Our monetary system is based on fraud. Can you and I write checks “drawn on ourselves”? Of course not. We have to back them up with value. The Fed does not. So, the mighty US dollar is not backed by gold or silver or anything at all; it’s simply an accounting trick ... Paul Rosenberg
How does a monetary economy differ from one in which trade occurs by barter? This ruled out gold being money, since gold is a commodity that anyone can produce for themselves with a bit of mining (and a lot of luck). So even though gold is really special and incredibly rare, it is in the end, a commodity: an economy using gold for trade is really a barter economy, not a monetary one.

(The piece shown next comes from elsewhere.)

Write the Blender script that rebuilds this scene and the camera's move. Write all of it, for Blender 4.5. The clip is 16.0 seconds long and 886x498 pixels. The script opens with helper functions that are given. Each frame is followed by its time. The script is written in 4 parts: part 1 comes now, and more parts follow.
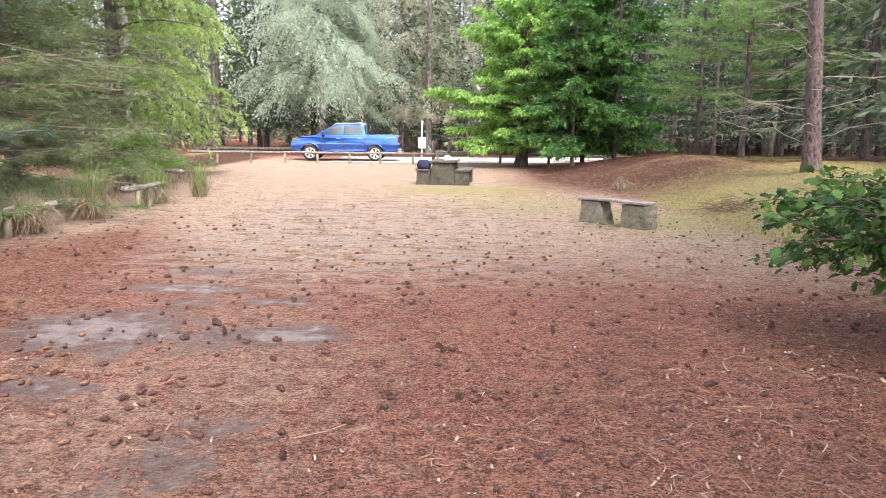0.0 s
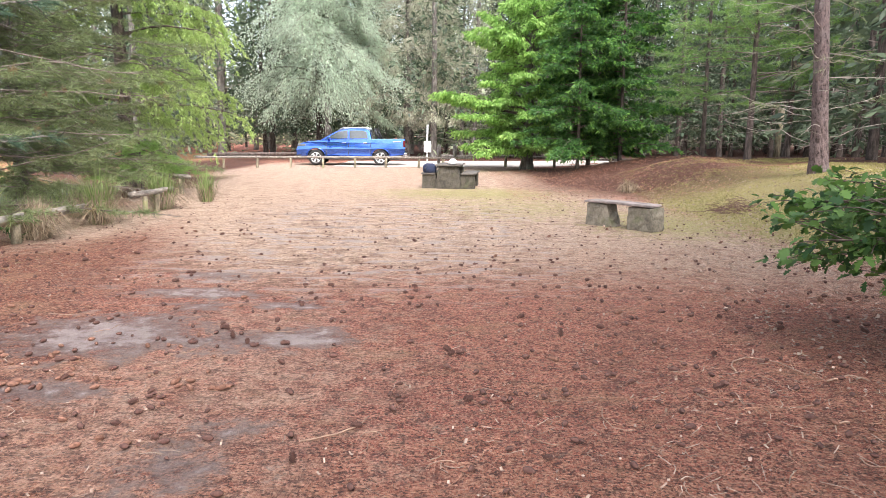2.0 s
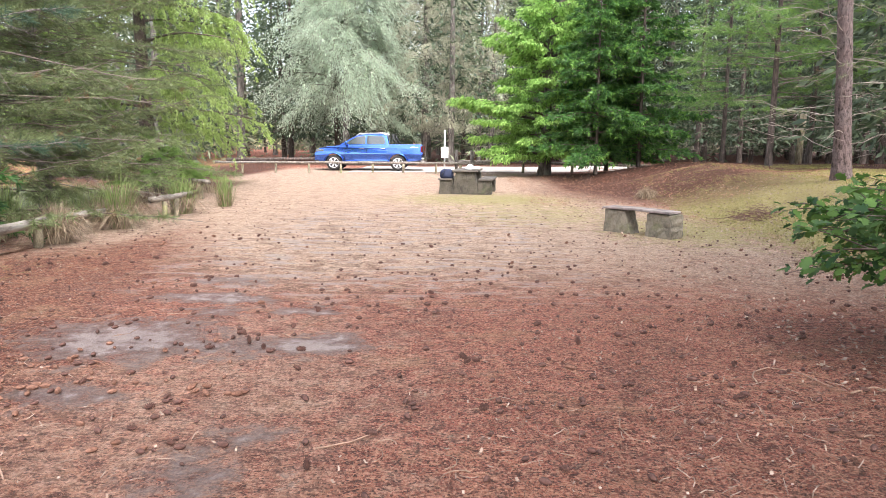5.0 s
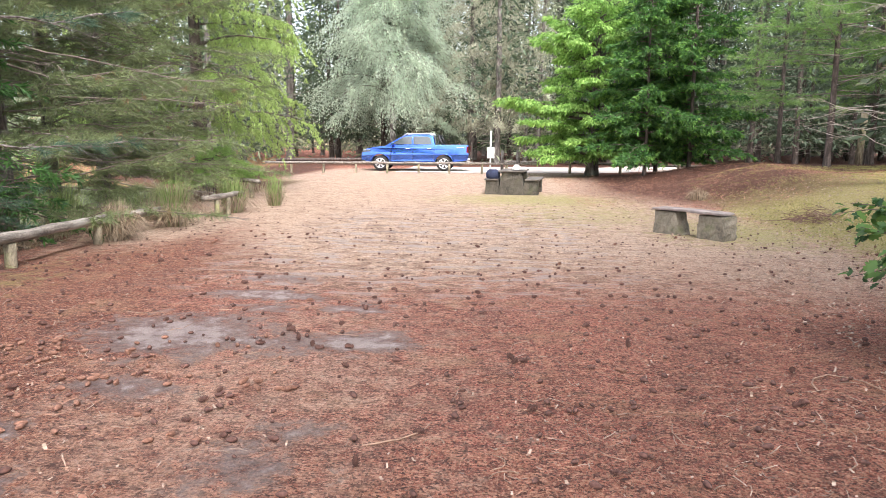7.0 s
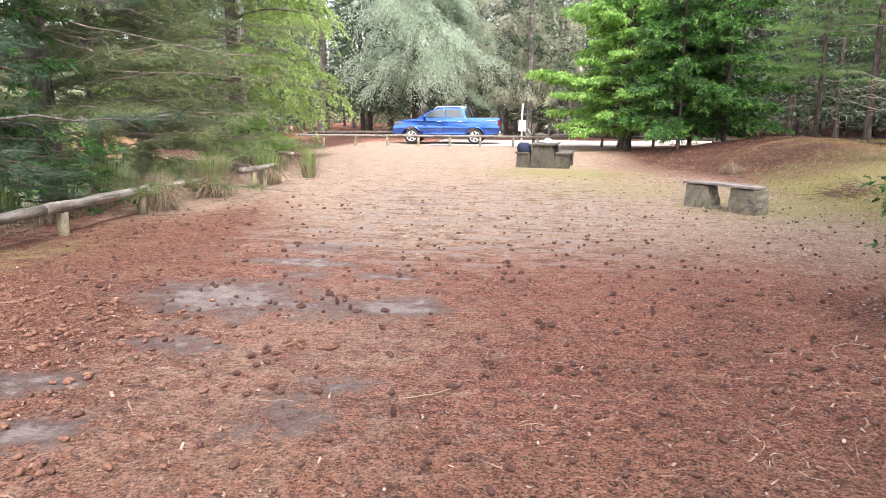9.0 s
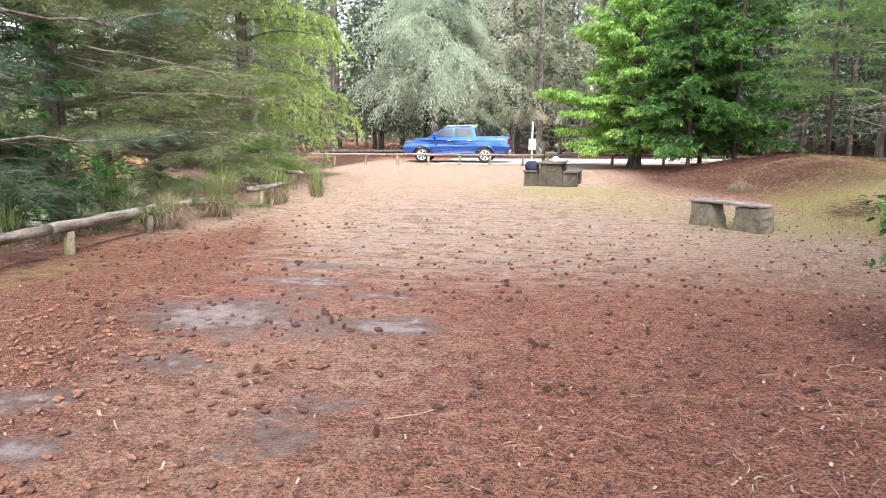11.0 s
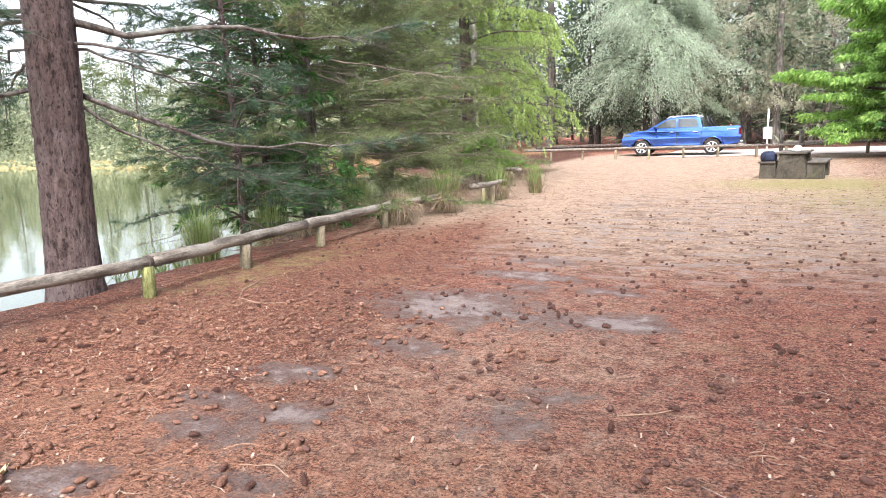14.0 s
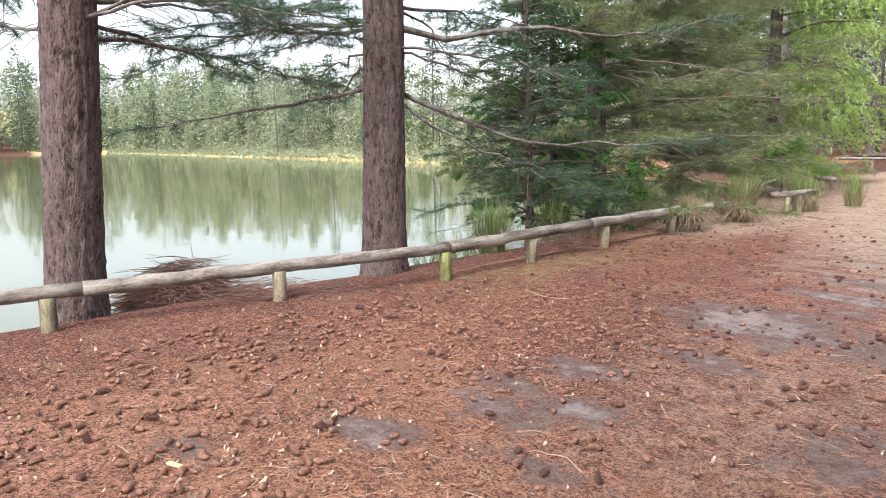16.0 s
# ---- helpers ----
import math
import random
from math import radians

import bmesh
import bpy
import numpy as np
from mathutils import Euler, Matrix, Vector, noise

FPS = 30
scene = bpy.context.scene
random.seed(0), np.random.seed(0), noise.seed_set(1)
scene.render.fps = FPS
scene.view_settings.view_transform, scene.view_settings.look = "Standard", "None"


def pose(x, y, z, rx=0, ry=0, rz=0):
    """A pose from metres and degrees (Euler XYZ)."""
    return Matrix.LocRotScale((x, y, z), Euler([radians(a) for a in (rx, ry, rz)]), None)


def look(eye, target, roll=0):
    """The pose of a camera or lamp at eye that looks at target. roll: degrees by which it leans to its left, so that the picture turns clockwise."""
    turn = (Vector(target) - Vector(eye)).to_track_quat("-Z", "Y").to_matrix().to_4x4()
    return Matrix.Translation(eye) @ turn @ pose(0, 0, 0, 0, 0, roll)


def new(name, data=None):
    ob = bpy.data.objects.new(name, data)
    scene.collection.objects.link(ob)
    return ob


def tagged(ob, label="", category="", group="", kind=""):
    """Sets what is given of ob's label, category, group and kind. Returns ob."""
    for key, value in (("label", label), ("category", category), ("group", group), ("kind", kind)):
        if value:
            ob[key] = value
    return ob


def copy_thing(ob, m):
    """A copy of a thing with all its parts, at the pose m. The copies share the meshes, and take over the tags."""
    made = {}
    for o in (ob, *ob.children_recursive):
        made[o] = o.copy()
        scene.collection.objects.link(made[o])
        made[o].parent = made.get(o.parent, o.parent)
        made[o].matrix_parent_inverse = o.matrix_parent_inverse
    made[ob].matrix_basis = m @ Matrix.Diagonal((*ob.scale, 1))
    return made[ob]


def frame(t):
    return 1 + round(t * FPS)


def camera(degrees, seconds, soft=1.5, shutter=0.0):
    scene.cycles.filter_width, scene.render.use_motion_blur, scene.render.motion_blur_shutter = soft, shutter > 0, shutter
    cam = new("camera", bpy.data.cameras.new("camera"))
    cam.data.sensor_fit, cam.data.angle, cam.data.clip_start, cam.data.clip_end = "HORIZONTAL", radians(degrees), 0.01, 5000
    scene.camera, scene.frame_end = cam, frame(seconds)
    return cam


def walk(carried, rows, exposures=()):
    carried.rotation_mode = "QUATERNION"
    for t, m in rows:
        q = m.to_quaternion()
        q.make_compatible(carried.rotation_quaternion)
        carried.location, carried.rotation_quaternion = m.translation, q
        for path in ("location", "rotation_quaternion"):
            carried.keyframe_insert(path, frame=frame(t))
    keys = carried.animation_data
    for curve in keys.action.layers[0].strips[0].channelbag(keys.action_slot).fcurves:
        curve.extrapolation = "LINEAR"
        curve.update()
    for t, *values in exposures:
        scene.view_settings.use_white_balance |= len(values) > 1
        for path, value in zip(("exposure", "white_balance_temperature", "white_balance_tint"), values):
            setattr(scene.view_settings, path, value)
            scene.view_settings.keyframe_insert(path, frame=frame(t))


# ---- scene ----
cam = camera(66.4, 16.0, soft=0.65)
EXPOSURE = 1.1
PATH = [
    (0, (-0.008, 0.01, 1.597), (-0.006, 1.98, 1.249), 0.8),
    (0.5, (0.0, 0.027, 1.601), (-0.028, 2.001, 1.278), 0.7),
    (1, (-0.02, 0.034, 1.587), (-0.069, 2.004, 1.247), -0.0),
    (1.5, (-0.011, 0.021, 1.593), (-0.036, 1.994, 1.27), 0.2),
    (2, (-0.02, 0.004, 1.59), (-0.035, 1.976, 1.253), 0.4),
    (2.5, (-0.006, 0.009, 1.589), (-0.009, 1.978, 1.243), -0.2),
    (3, (-0.016, 0.017, 1.594), (-0.062, 1.986, 1.249), -0.4),
    (3.5, (-0.026, 0.021, 1.593), (-0.093, 1.989, 1.244), 0.2),
    (4, (-0.034, 0.021, 1.59), (-0.095, 1.993, 1.267), 0.5),
    (4.2, (-0.016, 0.026, 1.598), (-0.078, 2.0, 1.278), 0.5),
    (6.5, (-0.027, 0.029, 1.589), (-0.12, 2.0, 1.262), -0.1),
    (7, (-0.045, 0.038, 1.585), (-0.241, 2.002, 1.264), 0.4),
    (7.5, (-0.059, -0.008, 1.597), (-0.209, 1.962, 1.281), -0.1),
    (8, (-0.095, -0.112, 1.579), (-0.238, 1.848, 1.207), -0.4),
    (8.5, (-0.139, -0.191, 1.575), (-0.355, 1.747, 1.129), 1.0),
    (9, (-0.038, -0.192, 1.59), (-0.319, 1.747, 1.192), 0.4),
    (9.2, (0.02, -0.184, 1.601), (-0.269, 1.763, 1.241), 1.2),
    (11.3, (0.133, -0.17, 1.601), (-0.208, 1.77, 1.257), -0.4),
    (11.5, (0.141, -0.16, 1.598), (-0.218, 1.775, 1.24), -1.5),
    (12, (0.137, -0.169, 1.604), (-0.219, 1.769, 1.265), -0.8),
    (12.5, (0.109, -0.171, 1.606), (-0.352, 1.745, 1.267), -0.6),
    (13, (0.089, -0.197, 1.612), (-0.569, 1.661, 1.276), -0.4),
    (13.5, (0.038, -0.203, 1.605), (-0.792, 1.583, 1.259), -1.0),
    (14, (0.022, -0.281, 1.608), (-0.888, 1.466, 1.262), -2.2),
    (14.5, (-0.014, -0.382, 1.593), (-0.94, 1.343, 1.184), -0.9),
    (15, (-0.067, -0.452, 1.597), (-1.111, 1.209, 1.207), -0.3),
    (15.5, (-0.096, -0.422, 1.602), (-1.401, 1.056, 1.266), -1.2),
    (16, (-0.15, -0.397, 1.584), (-1.667, 0.866, 1.263), -1.1),
]
walk(cam, [(t, look(eye, target, roll)) for t, eye, target, roll in PATH], exposures=[(0.0, EXPOSURE), (12.5, EXPOSURE), (14.0, EXPOSURE), (14.5, EXPOSURE + 0.12), (15.5, EXPOSURE - 0.08), (16.0, EXPOSURE - 0.22)])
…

A true monetary economy is inconsistent with the presence of a commodity money. A commodity money is by definition a kind of money that any producer can produce for himself. But an economy using as money a commodity coming out of a regular process of production, cannot be distinguished from a barter economy. A true monetary economy must therefore be using a token money, which is nowadays a paper currency ... Augusto Graziani
In a credit economy at the end of the period some agents still owe money to other ones, a final payment is needed, which means that no money has been used. So to be money, the token given in exchange for a good must be accepted as a final payment, but this carried the danger that whoever produced the token might be able to “get something for nothing”.
Graziani's three basic conditions that had to be met for something to be called “money”:
- money has to be a token currency (otherwise it would give rise to barter and not to monetary exchanges);
- money has to be accepted as a means of final settlement of the transaction (otherwise it would be credit and not money);
- money must not grant privileges of seignorage to any agent making a payment.